Tempura (Chicken, asparagus, shiitake, eggplant tempura, 天ぷら)
Tempura is one of the most popular deep-fried dishes in Japan. This dish is usually consisted of seafood, meat and vegetables, coated in tempura batter and deep-fried. It has a crispy texture and you can enjoy eating a lot of vegetables in a unique way. I will introduce meat, mushroom and vegetable tempura using by tempura batter mix to cook it at home easily.
Ingredients (2 plates):
- 1 boneless chicken thigh (about 135g, 4.8oz)

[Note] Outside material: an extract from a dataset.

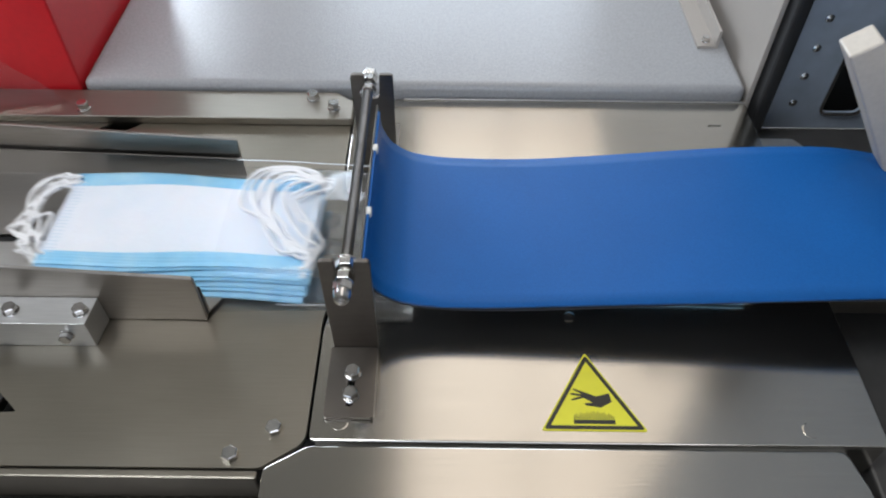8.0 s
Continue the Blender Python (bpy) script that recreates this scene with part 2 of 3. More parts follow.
# ---- the room, which no view shows ----
def room():
    part("floor", box(-3.0, 3.0, -2.5, 3.0, -0.1, 0.0), FLOOR)
    part("ceiling", box(-3.1, 3.1, -2.6, 3.1, 3.0, 3.1), CEIL)
    part("wall_south", merge(*[box(a, b, -2.6, -2.5, z0, z1) for a, b, z0, z1 in ((-3.1, -1.85, 0, 3.0), (1.25, 3.1, 0, 3.0), (-1.85, 1.25, 0, 1.15), (-1.85, 1.25, 2.75, 3.0))]), WALL)
    part("wall_east", box(3.0, 3.1, -2.5, 3.1, 0, 3.0), WALL)

    part("wall_west", box(-3.1, -3.0, -2.5, 3.1, 0, 3.0), WALL)
    # two windows in the north wall
    bays = [box(a, b, 3.0, 3.1, z0, z1) for a, b, z0, z1 in ((-3.0, -2.8, 0, 3.0), (-1.08, -0.52, 0, 3.0), (1.40, 3.0, 0, 3.0),
            (-2.8, -1.08, 0, 1.15), (-2.8, -1.08, 2.75, 3.0), (-0.52, 1.40, 0, 1.15), (-0.52, 1.40, 2.75, 3.0))]
    part("wall_north", merge(*bays), WALL)
    for ob in bpy.data.objects:
        if ob.type == "MESH" and (ob.name.startswith("wall") or ob.name in ("floor", "ceiling")):
            tagged(ob, "plain painted workshop " + ob.name.split("_")[0], ob.name.split("_")[0], kind="structure")


room()


# Unseen glowing strips, added to put warm bands into the covers' reflections.
def ceiling_light():
    th = thing("ceiling_light", "added warm glowing panel that the steel covers reflect", "ceiling light")
    part("frame", box(-0.12, 1.40, -0.22, 2.92, 2.985, 2.9995), CEIL, th)
    # unseen housing for the added overhead fill
    lamp = thing("ceiling_lamp_housing", "flat white housing of the added fill lamp", "ceiling light")
    part("housing", box(-1.38, -0.14, -0.74, -0.10, 2.970, 2.9995, 0.004), CEIL, lamp)
    for a, b, y in ((-0.06, 0.38, -0.2), (0.40, 0.74, -0.2), (0.77, 1.05, -0.2), (1.20, 1.36, 2.1)):
        part("diffuser", box(a, b, y, 2.9, 2.975, 2.9845), WARM_GLOW, th)


ceiling_light()


# ---- the machine's table ----
def infeed_plate():
    th = thing("infeed_plate", "brushed stainless steel table plate with slanted slots", "machine plate")
    front_slot = [(-0.2855, -0.048), (-0.269, -0.0415), (-0.165, -0.131), (-0.189, -0.132)]
    rear_slot = [(-0.2855, 0.042), (-0.189, 0.1265), (-0.164, 0.1265), (-0.267, 0.037)]
    outline = [(-2.05, -0.163), (-0.0225, -0.163), (0.0, -0.1475), (0.0, -0.057), (0.024, -0.012), (0.024, -0.0066), (0.0, -0.0106), (-0.044, -0.019), (-0.10, -0.03),
               (-0.10, 0.024), (-0.042, 0.014), (0.0, 0.0045), (0.024, 0.0006), (0.024, 0.006), (0.0, 0.051), (0.0, 0.160), (-2.05, 0.160)]
    outline = rounded(outline, [0, 0.003, 0.006, 0.012] + [0] * 10 + [0.012, 0, 0])
    b = sheet_with_holes(outline, [rounded(front_slot, 0.002), rounded(rear_slot, 0.002)], TOP - 0.003, TOP)
    part("plate", b, STEEL, th)
    lip = box(-2.05, -0.0235, -0.1685, -0.1635, TOP - 0.03, TOP - 0.0015, 0.0012)
    part("folded_edge", lip, STEEL, th)
    # the sheet that overlaps the plate upstream
    over = prism(rounded([(-2.05, -0.1), (-0.268, -0.0975), (-0.2645, -0.066), (-0.2645, -0.055), (-2.05, -0.055)], [0, 0.003, 0, 0, 0]), "z", TOP + 0.0002, TOP + 0.0016)
    part("overlap_sheet", over, STEEL, th)
    seam = prism([(-2.05, -0.1318), (-0.1895, -0.1318), (-0.1895, -0.1322), (-2.05, -0.1322)], "z", TOP + 0.00004, TOP + 0.00012)
    # black strip under the trough paints the slot's shade evenly dark
    part("slot_liner", box(-2.04, -0.1005, -0.0068, 0.0018, TOP + 0.0003, TOP + 0.0008), BLACK, th, "black strip painted for the dark inside the trough's slot")
    part("seam", seam, THREAD, th)
    for x, y, z in ((-0.285, -0.085, TOP + 0.0016), (-0.221, -0.141, TOP), (-0.018, -0.140, TOP), (-0.039, -0.156, TOP), (-0.40, -0.141, TOP)):
        bolt(th, x, y, z, head=0.0038, washer=False, turn=x * 40)
    return th


def rear_rail():
    th = thing("rear_rail", "long flat stainless steel rail bolted along the table", "rail")
    o = rounded([(-2.05, 0.128), (0.001, 0.1255), (0.001, 0.147), (-0.013, 0.160), (-2.05, 0.160)], [0, 0.002, 0.003, 0.003, 0])
    part("bar", prism(o, "z", TOP + 0.0003, TOP + 0.007, 0.0006, 1), STEEL_RAIL, th)
    for x, y in ((-0.032, 0.151), (-0.014, 0.139), (-0.213, 0.135), (-0.413, 0.148)):
        bolt(th, x, y, TOP + 0.007, head=0.0055, turn=x * 33)


def right_cover():
    th = thing("cover_plate", "satin stainless steel cover plate with rounded edges", "machine plate")
    edge = [(0.0015, -0.1465), (0.0015, -0.060), (0.0275, -0.0135), (0.030, -0.003), (0.0275, 0.0085), (0.0015, 0.054), (0.0015, 0.161), (0.3225, 0.161), (0.3225, 0.13), (0.3225, -0.1465)]
    o = rounded(edge, [0.004, 0.014, 0.006, 0.006, 0.006, 0.014, 0.002, 0.002, 0, 0.004])
    part("plate", prism(o, "z", TOP - 0.003, TOP, 0.0009, 3), STEEL_COVER, th)
    part("folded_side", box(0.0045, 0.321, -0.146, -0.1435, TOP - 0.06, TOP - 0.0035, 0.0005), STEEL_COVER, th)
    # thin pale bead added for the highlight along the plate's rear edge
    part("rear_lip", box(0.0405, 0.3225, 0.1598, 0.1612, TOP + 0.0002, TOP + 0.0012, 0.0004, 2), ALU, th)
    part("screw", turned([(0.0035, 0.0), (0.0035, 0.0012), (0.0022, 0.0016), (0.0022, 0.0006)], 16, "z", (0.154, -0.0605, TOP)), BRIGHT, th)
    for x, y in ((0.281, -0.137), (0.018, -0.1355)):
        part("plug", turned([(0.0048, 0.0), (0.0048, 0.0003), (0.0042, 0.0004)], 20, "z", (x, y, TOP)), STEEL_COVER, th)
    part("slit", box(0.285, 0.295, 0.1303, 0.1312, TOP, TOP + 0.0004), INK, th)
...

- 1/4 regular eggplant (1 Japanese eggplant, if you use)
- 2 asparagus
- 4 dried shiitake mushrooms
- 1 US cup of tempura batter mix
- 2/3 US cup of ice-cold water (for tempura batter mix)
- a half depth of your deep-frying pan of vegetable oil or sesame oil or olive oil
- 3 tablespoons of *Hontsuyu
- 133ml (4.5floz) of water (for Tentsuyu, tempura dipping sauce)
*Tempura batter mix is made of wheat flour, corn starch and leavening. -> See picture A.
*Shiitake is a type of mushroom and well known in East Asia.
This mushroom is versatile. Japanese people use this mushroom a lot for soup, stir-fried vegetables, sauté, pasta and so on. -> See picture B.
*Hontsuyu is a soup base for noodles. It is basically fish extract, bonito extract, kelp extract, sugar, salt and mixed with soy sauce. -> See picture C.
Here is how to make it at home. Cooking time is about 35 - 40 minutes.
- Cut eggplant into big bite size chunks and put them into a bowl with cold water. Leave it for 20 minutes. -> See picture D.
- Soak dried *Shiitake mushrooms in a small bowl with warm water for 5-10 minutes.
- Cut asparagus into a half size long. Cut chicken thigh into about 2cm (0.8inches) wide, about 7cm (2.7inches) long chunks.
- Heat oil in a deep-frying pan with medium heat up to 180 degree Celsius (356 degree Fahrenheit).
- Meanwhile, Put tempura batter mix and ice-cold water in a medium to large bottom flat container and mix up thoroughly. -> See picture E.
- Prepare other bottom flat containers with kitchen paper towels on top to remove excess oil from tempura after deep-frying.
- Pat and dry the chickens, the shiitake mushrooms, the asparagus and the eggplants with kitchen paper towels thoroughly.
- After the oil reaches hot temperature, dip the chicken thighs 1 piece at a time into tempura batter and quickly put into the deep-frying pan. Deep-fry 5-8 minutes or until the chicken thighs are fully cooked and golden brown. Flip over the chicken thighs once. Remove from heat and put them into the containers from step 6. -> See picture F and G.
- Skim off cooked batter pieces (Tenkasu in Japanese) from the oil (you can save the pieces and use them to make okonomiyaki later). Repeat step 8. for the asparagus, shiitake mushrooms and eggplants, but deep-fry only 2-4 minutes instead. -> See picture H, I, and J. {*Please note that I cooked a lot of Tempura (more than 2 servings) this time as shown in pictures.}
- Pour *Hontsuyu and 133ml (4.5floz) of water into small bowls and mix up as a tempura dipping sauce (Tentsuyu in Japanese).
- Put tempura and dipping sauce on plates.